Great Road Trip Great Book Store in Austin

July 9, 2012

The best $1 that I've spent in a long time is a book by Pete Davies called "American Road."

Imagine a 1919 caravan of 46 trucks, early model Macks, Dodges, Whites and Packards, rolling 3,200 miles from Washington D.C. to San Francisco.

A couple of the Macks were chain-driven.

The convoy wasn't just primitive trucks, though. It included a blacksmith and machine shop on wheels, five General Motors ambulances, 11 passenger cars for military officers, and nine Indian and Harley-Davidson motorbikes that scouts road. (Er, make that rode.)

And they carried some sort of pontoon trailer that they planned to use as a ferry to cross the Missouri River at Omaha.
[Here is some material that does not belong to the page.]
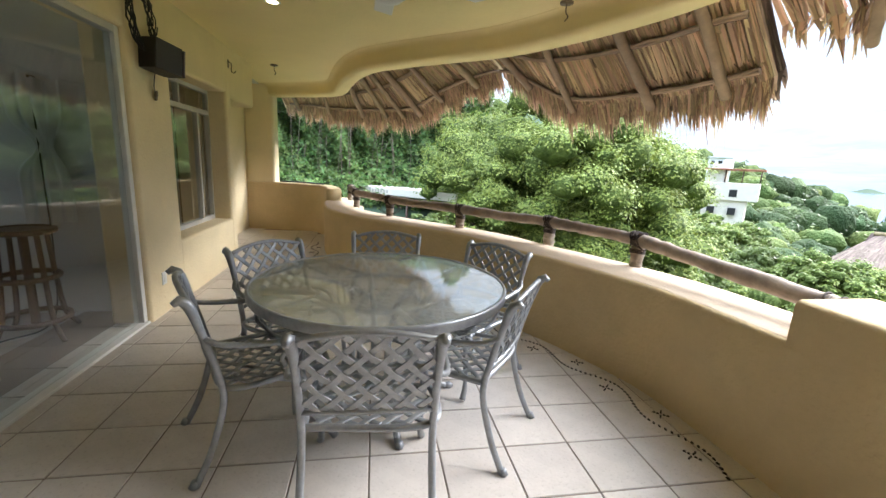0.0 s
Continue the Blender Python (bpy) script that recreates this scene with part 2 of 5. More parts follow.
M_SOIL = mat("soil", (0.12, 0.085, 0.055), 0.95, var=0.4, scale=3, bump=0.02)
M_L1 = leaf_mat("leaf_bright", (0.28, 0.345, 0.07), 0.2, 0.25)
M_L2 = leaf_mat("leaf_mid", (0.20, 0.265, 0.058), 0.22, 0.25)
M_L3 = leaf_mat("leaf_dark", (0.14, 0.185, 0.05), 0.22, 0.25)
M_L4 = leaf_mat("leaf_lime", (0.40, 0.50, 0.05), 0.3, 0.42)
M_L5 = leaf_mat("leaf_feathery", (0.34, 0.46, 0.10), 0.2, 0.35)
M_PALM = leaf_mat("palm_leaf", (0.20, 0.27, 0.115), 0.55)
M_VINE = leaf_mat("vine_leaf", (0.12, 0.20, 0.05), 0.5)


# ---- mesh helpers ----
def mesh_from(name, verts, faces, material, smooth=False):
    me = bpy.data.meshes.new(name)
    me.from_pydata([tuple(v) for v in verts], [], [tuple(f) for f in faces])
    me.materials.append(material)
    if smooth:
        me.polygons.foreach_set("use_smooth", [True] * len(me.polygons))
    me.update()
    return me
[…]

Expecting the heavy vehicles to often bog down in the mud roads, trip planners ordered a custom-wrecker. This $40,000 tow truck "looked like an iron box bolted onto the back of a huge scarab beetle."

What was the purpose of such an ambitious undertaking? A U.S. government and military public relations campaign for interstate roadbuilding.

"This trip was an adventure, a circus, a public relations coup and a war game all rolled into one," so reads the inside book jacket.

And guess what young officer joined these gypsys? Dwight D. Eisenhower, future WW II hero, U.S president, and the man who pushed the advent of the interstate highway system that we use today.

I found this great road story-history lesson at Recycled Reads - 5335 Burnet Road, an Austin Public Library Book Store. It's a great place to find treasures like "American Road." Books cost only $1 or $2 and it is run by volunteers.